Can the AREDN firmware be updated using terminal commands?
I understand each node would need access to its correct upgrade binary, either through the arednmesh.org site or to a mesh file server that has the binary. Is anyone interested in looking into this with me? A friend of mine is an Ansible specialist and he's willing to assist.

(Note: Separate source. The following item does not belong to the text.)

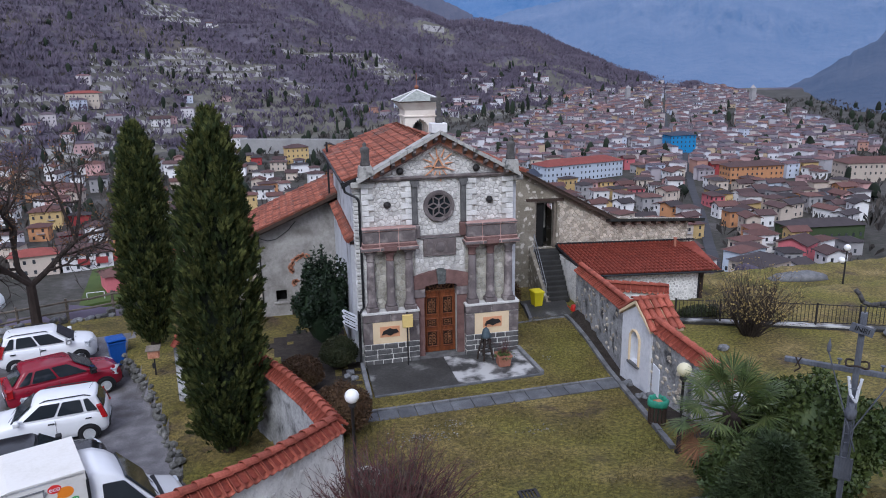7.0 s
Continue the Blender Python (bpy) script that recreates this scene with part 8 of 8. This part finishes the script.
SIGN = Matrix.Translation((-3.28, -0.25, 0)) @ Matrix.Rotation(radians(116), 4, "Z")
sign_post = thing("sign_post", (-3.26, -0.24, 0.0), "thin black post carrying arrow signs", "post")
bm = bmesh.new()
tube(bm, (-3.26, -0.24, -0.1), (-3.26, -0.24, 2.25), 0.03, 0.03, 8)
part("pole", bm, M["iron"], sign_post)
for k, z in enumerate((1.56, 1.78, 2.0)):
    sg = thing("arrow_sign", (-3.3, -0.2, z), "white wooden arrow sign plank on a thin black post", "sign", "arrow signs")
    bm = bmesh.new()
    vs = prism(bm, [(0.0, z - 0.085), (0.95, z - 0.085), (1.08, z), (0.95, z + 0.085), (0.0, z + 0.085)], "y", 0.035, 0.065)
    bevel(bm, 0.006)
    bmesh.ops.transform(bm, matrix=SIGN, verts=bm.verts)
    part("plank", bm, M["paper"], sg)
    bm = bmesh.new()
    box(bm, 0.1, 0.85, 0.066, 0.072, z - 0.02, z + 0.02, SIGN)
    part("lettering_bar", bm, M["black_plastic"], sg, "dark bar of lettering")

# ---- statues: plain draped shapes ----
def draped(name, x, y, z0, h, mat, label, base=None, lean=0.0, turn=0.0, seed=1):
    rng_ = random.Random(seed)
    bm = bmesh.new()
    prof = [(0.20, 0.0), (0.205, 0.1), (0.175, 0.25), (0.165, 0.42), (0.18, 0.55), (0.2, 0.68), (0.19, 0.76), (0.11, 0.815), (0.065, 0.84), (0.085, 0.88), (0.09, 0.93), (0.06, 0.98), (0.015, 1.0)]
    rows = []
    for r, t in prof:
        ring = []
        for i in range(18):
            a = 2 * math.pi * i / 18
            fold = 1 + (0.09 * math.sin(a * 5 + t * 4) + 0.05 * math.sin(a * 9)) * (1 if t < 0.7 else 0.25)
            sx, sy = (1.0, 0.78)
            ring.append((x + r * h * sx * fold * math.cos(a + turn) + lean * t, y + r * h * sy * fold * math.sin(a + turn), z0 + h * t))
        rows.append(ring)
    loft(bm, rows)
    if base:
        box(bm, x - base, x + base, y - base, y + base, z0 - 0.16, z0 + 0.01)
    return whole(name, bm, mat, label, "statue", (x, y, z0), smooth=True)


draped("statue", -2.75, -0.2, 7.72, 0.85, M["statue"], "weathered grey draped stone statue on gable end", seed=2)
draped("statue", 2.75, -0.2, 7.72, 0.85, M["statue"], "weathered grey draped stone statue on opposite gable end", seed=3)
draped("garden_statue", -8.49, 7.86, near_z(-8.49, 7.86) + 0.45, 1.25, M["marble"], "white marble draped statue in garden by church", 0.3, seed=4)
bm = bmesh.new()
zst = near_z(-8.49, 7.86)
lathe(bm, -8.49, 7.86, [(0.6, zst - 0.1), (0.55, zst + 0.1), (0.42, zst + 0.2), (0.36, zst + 0.3)], 12, 0.05)
whole("stone_plinth", bm, M["ashlar"], "dark rough stone base under marble statue", "plinth", (-8.49, 7.86, zst))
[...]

Use command line access to manually copy the sysupgrade.bin image to the /tmp directory on the node, then run the sysupgrade command manually from the command line on the node. Note that AREDN® nodes use port 2222 for secure copy and secure shell access.
upgrade-option:
-f <config> restore configuration from .tar.gz (file or url)
-i interactive mode
-c attempt to preserve all changed files in /etc/
-o attempt to preserve all changed files in /, except those
from packages but including changed confs.
-u skip from backup files that are equal to those in /rom
-n do not save configuration over reflash
-p do not attempt to restore the partition table after flash.
-k include in backup a list of current installed packages at
/etc/backup/installed_packages.txt
-T | --test
Verify image and config .tar.gz but do not actually flash.
-F | --force
Flash image even if image checks fail, this is dangerous!
-q less verbose
-v more verbose
-h | --help display this help
backup-command:
-b | --create-backup <file>
create .tar.gz of files specified in sysupgrade.conf
then exit. Does not flash an image. If file is '-',
i.e. stdout, verbosity is set to 0 (i.e. quiet).
-r | --restore-backup <file>
restore a .tar.gz created with sysupgrade -b
then exit. Does not flash an image. If file is '-',
the archive is read from stdin.
-l | --list-backup
list the files that would be backed up when calling
sysupgrade -b. Does not create a backup file.
simply omit the -n option
I think Steve copied the '1st install' procedure.
I followed that (1st install) procedure and my device (RB-SXT-5HPnD) rebooted into NOCALL on 192.168.1.1 channel 149/10.
I entered a new Node name and password. When it rebooted it came up with the original node name!
Omitting the '-n' ... the node returned in same state without changing node name or channel or bandwidth.